Right now, there are 136 college football teams in the Football Bowl Subdivision (FBS) across nine conferences and one group of independent teams. Under the CST-proposed Super League, the number of teams in the top division, and competing for playoff spots, would be cut down to the 80 Power Five schools (and Notre Dame). These new 10-team conferences would be organized geographically, with one exception:


Promotion and Relegation

The eighth conference would be made up of a collection of teams from across the country, each fighting for a playoff spot or, for the weaker teams, to avoid being sent down to the pool of non-power conference teams. Conversely, in the new underbelly of the FBS, the top teams would be battling it out for a chance in the eighth division of the Super League. 


Context

Conference realignment is not new. “Conferences have been shaped and reshaped,” says UM professor Greg Dooley, who teaches a class on the history of college athletics, “Since the first major conference, the Big Ten, was formed in 1896.” While conference adjustments typically involved schools that were near each other geographically (Ohio State in 1912 and Michigan State in 1949), recent realignments have seen West Coast teams make a money-driven, cross-country jump to compete in the Big Ten.

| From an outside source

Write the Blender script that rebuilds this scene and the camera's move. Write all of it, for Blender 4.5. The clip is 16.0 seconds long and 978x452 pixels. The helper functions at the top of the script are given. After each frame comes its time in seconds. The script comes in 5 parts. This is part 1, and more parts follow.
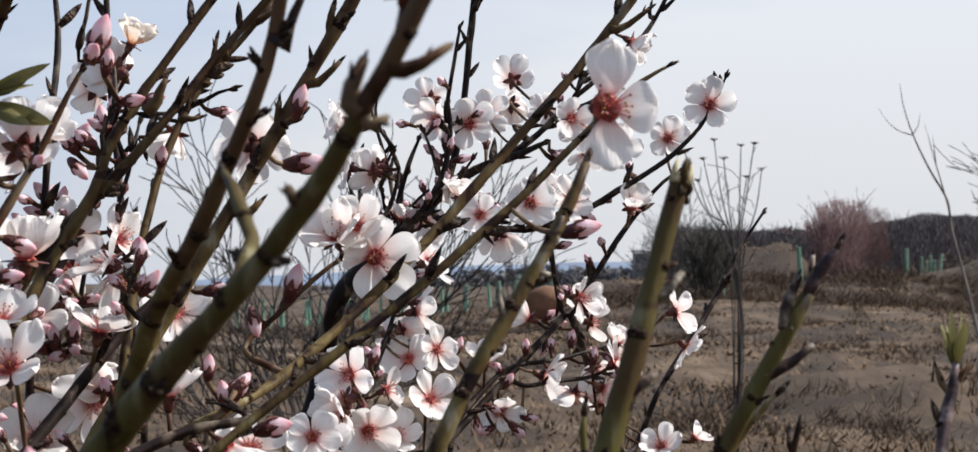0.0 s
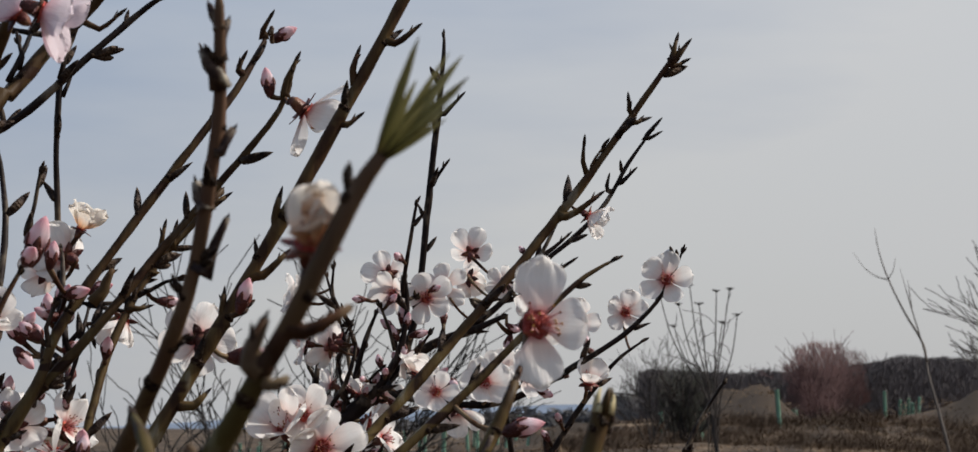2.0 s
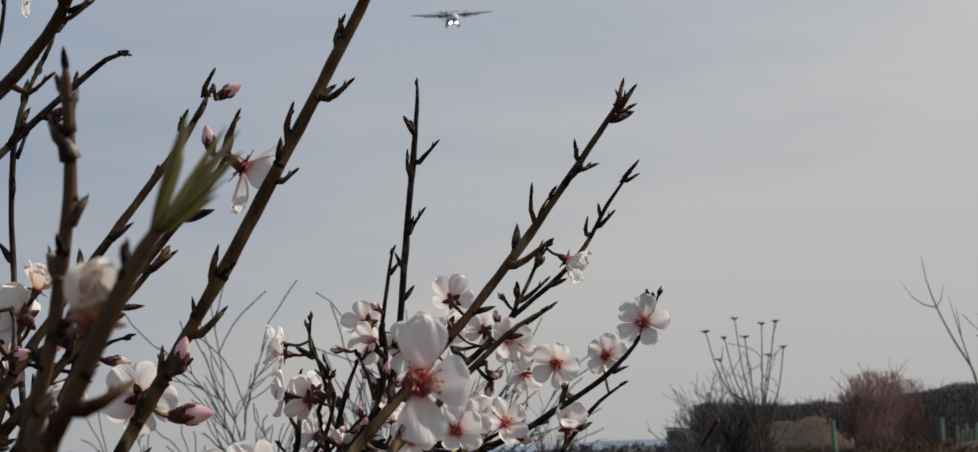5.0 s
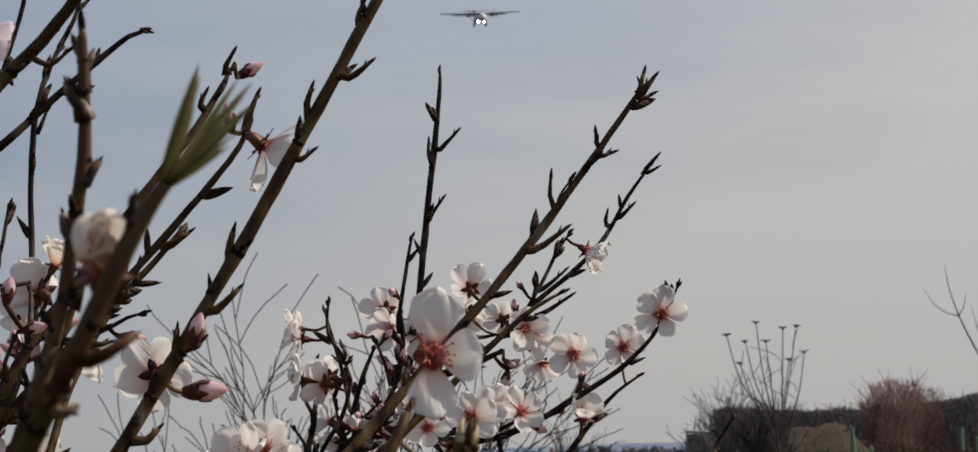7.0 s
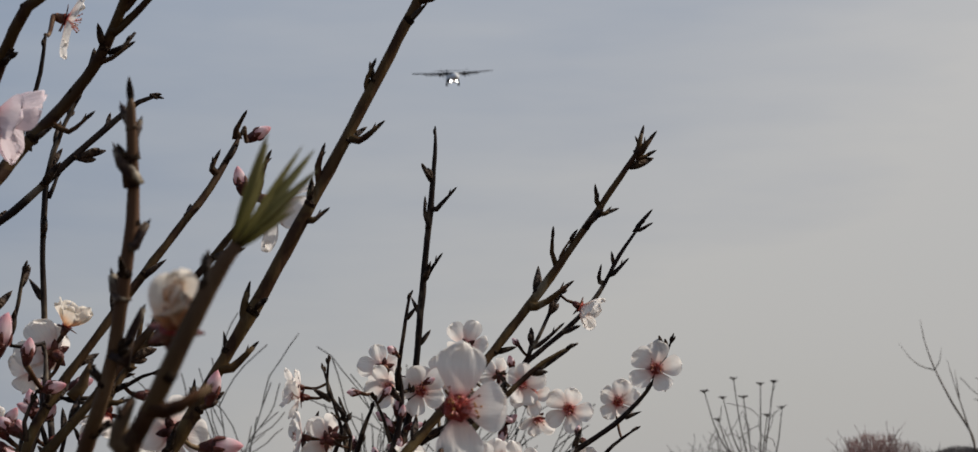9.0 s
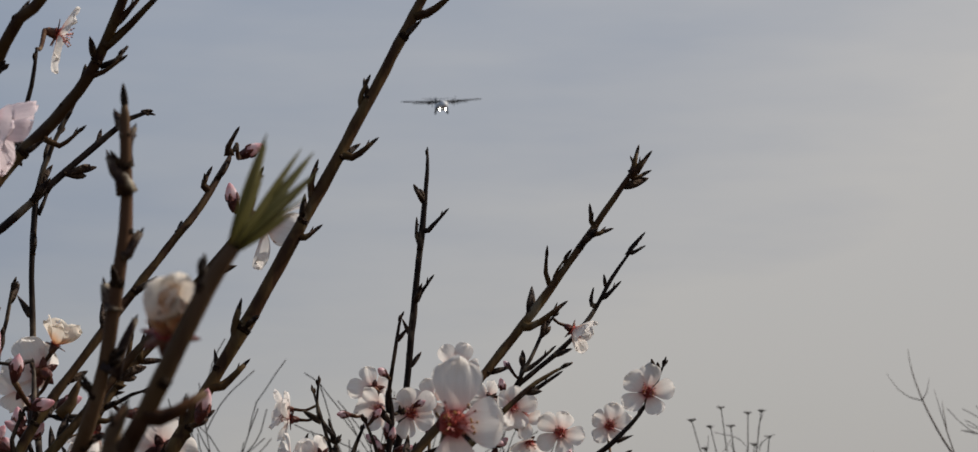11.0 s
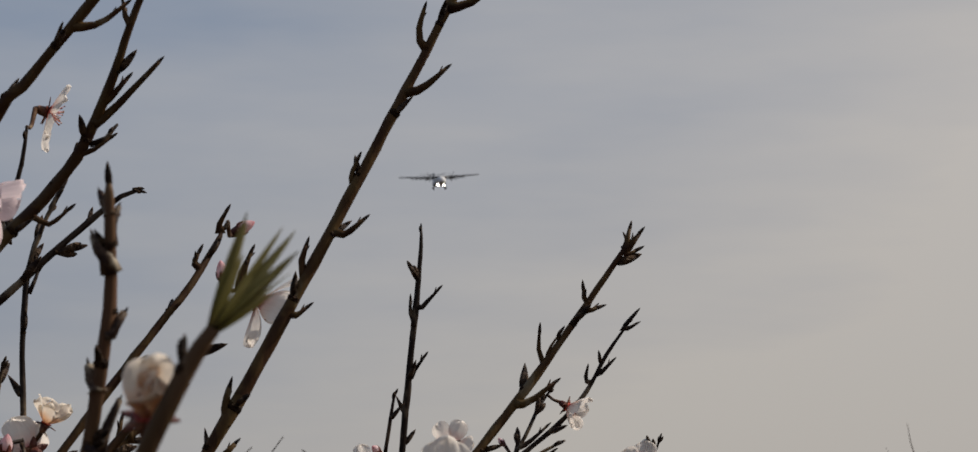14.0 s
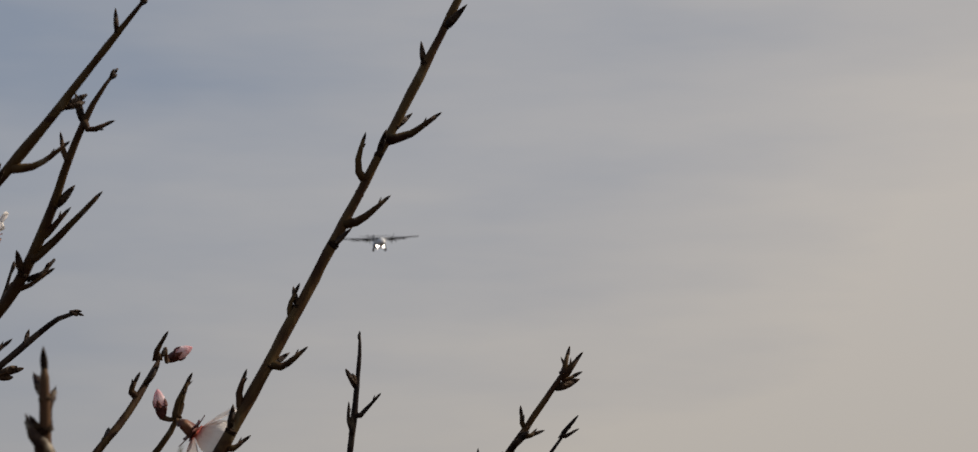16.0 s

However, the Super League would not be like previous realignments. “As far as a drastic reshaping of the entire landscape, like the Super League proposal,” Dooley says, “nothing quite like that has happened.”


Syverud

At Syracuse, Kent Syverud was active in engaging with athletics on a school and conference level, reportedly stabilizing the ACC amid talks of Clemson and Florida State leaving the conference, according to UM Regent Jordan Acker. Syverud has not been shy about his criticism of the current state of college athletics either, stating to ESPN that “The current system can't continue, it's a dead man walking." Syverud is in favor of one potential option for innovation involving the Big Ten: A cash injection of roughly $2.4 Billion in exchange for a cut of the Big Ten’s media rights. His support for the idea goes against UM’s Board of Regents, which, in late 2025, all but single-handedly shot down the proposal when it was put in front of the Big Ten. However, Syverud’s history of support is from his time at Syracuse, prior to being selected as the future president of the University of Michigan. “I think he was speaking in the best interest of what he saw for Syracuse.” Said Dooley, “I would expect him to soft-pedal [that stance] back.”


This could leave us at an impasse. An athletically-engaged president whose ideas differ from the Regents on the best path forward in the ever-evolving world of college sports. This, at the end of the day, may be a good problem, Dooley says, “I’m more concerned about a President who doesn’t understand the importance of sports.”